Actually, this doesn't matter and isn't a source of error. Modeling a spherical planet as a point mass is correct and accurate, and isn't just a convenient approximation; Newton's law of gravitation makes no assumption about point masses.

The reason this works is math: it turns out that the gravitational field of a spherically symmetrical mass distribution is exactly, mathematically identical to that of a point mass at its center. (As long as you're outside the sphere.) It's straightforward to prove if you solve the integral for the spherical mass distribution.

Of course, a real planet isn't perfectly spherical, there are asymmetries in the gravitational field due to mountains, oceans, varying crust thickness, etc., and KSP does ignore that. But that's a different issue entirely.

There's a reason I'm not a physicist. Thanks for the correction.

[AbacusWizard]

It's straightforward to prove if you solve the integral for the spherical mass distribution.

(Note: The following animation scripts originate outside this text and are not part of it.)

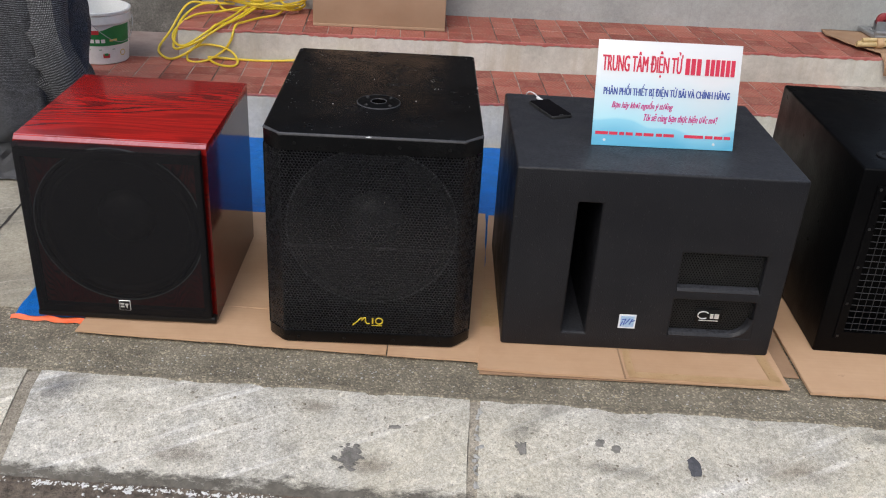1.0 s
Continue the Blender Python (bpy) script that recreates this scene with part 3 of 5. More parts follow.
# steps, turned a little against the kerb
STEP = pose(0, 3.900, 0, 0, 0, 2.8)
Z1, Z2, D1, D2 = 0.205, 0.35, 0.485, 0.957
bm = box(bmesh.new(), -5.5, 5.5, 0.0, D2 + 0.1, -0.12, Z1 - 0.012, 0.004, 1)
step_1 = solo("step_1", bm, M["riser"], STEP, "lower whitewashed concrete step with red clay tiles", "step", kind="structure")
bm = box(bmesh.new(), -1.1135, 5.5, D1, D2 + 0.1, Z1 - 0.02, Z2 - 0.012, 0.004, 1)
step_2 = solo("step_2", bm, M["riser"], STEP, "upper whitewashed concrete step with red clay tiles", "step", kind="structure")
bm = box(bmesh.new(), -5.5, -1.118, D1 + 0.001, D2 - 0.032, Z1 - 0.02, Z1 - 0.001, 0.002, 1)
solo("landing", bm, M["landing"], STEP, "smooth mauve-brown cement landing beside the step", "landing", kind="structure")
bm = box(bmesh.new(), -1.090, 5.5, D2, D2 + 0.2, -0.1, 0.60)
solo("wall_north", bm, M["wall"], STEP, "plain grey rendered house wall", "wall", kind="structure")
bm = bmesh.new()
for k in range(25):
    box(bm, -2.15, 2.7, D2 + 0.03 + 0.012 * (k % 2), D2 + 0.12, 0.60 + k * 0.1, 0.70 + k * 0.1)
solo("shop_front", bm, M["shutter"], STEP, "dark closed shop front above the low wall", "shop front", kind="structure")
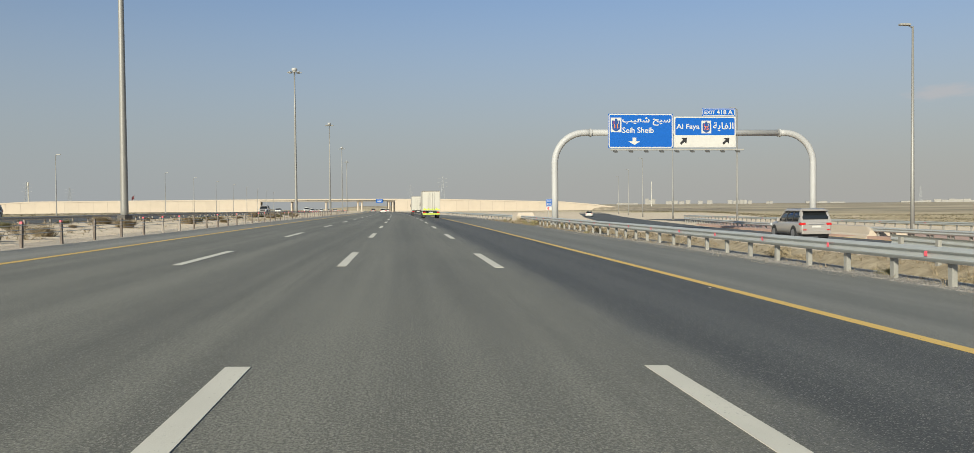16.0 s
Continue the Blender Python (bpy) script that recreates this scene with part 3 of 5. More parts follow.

It's even more straightforward to prove--no integrals required!--if you use a gravitational version of Gauss's Law. Replace electric flux with gravitational flux, replace charge with mass, and the equations should work out exactly the same. If the region you're investigating contains (uniformly distributed) mass, it can be treated as located at a single point; if the region you're investigating contains no mass, the gravitational flux should be zero. (Neat result: in the interior of a hollow planet, there is no gravity!)

[Snark]

If the region you're investigating contains (uniformly distributed) mass, it can be treated as located at a single point

Doesn't actually have to be uniformly distributed (in the sense of "constant density throughout the volume")-- only needs to be spherically symmetrical for the point-mass equivalence to hold. For example, real planets are far from having uniformly-distributed mass-- the core is typically several times denser than the crust. But they tend to be spherically symmetrical (i.e. density is a function of radius from center, not lat/long).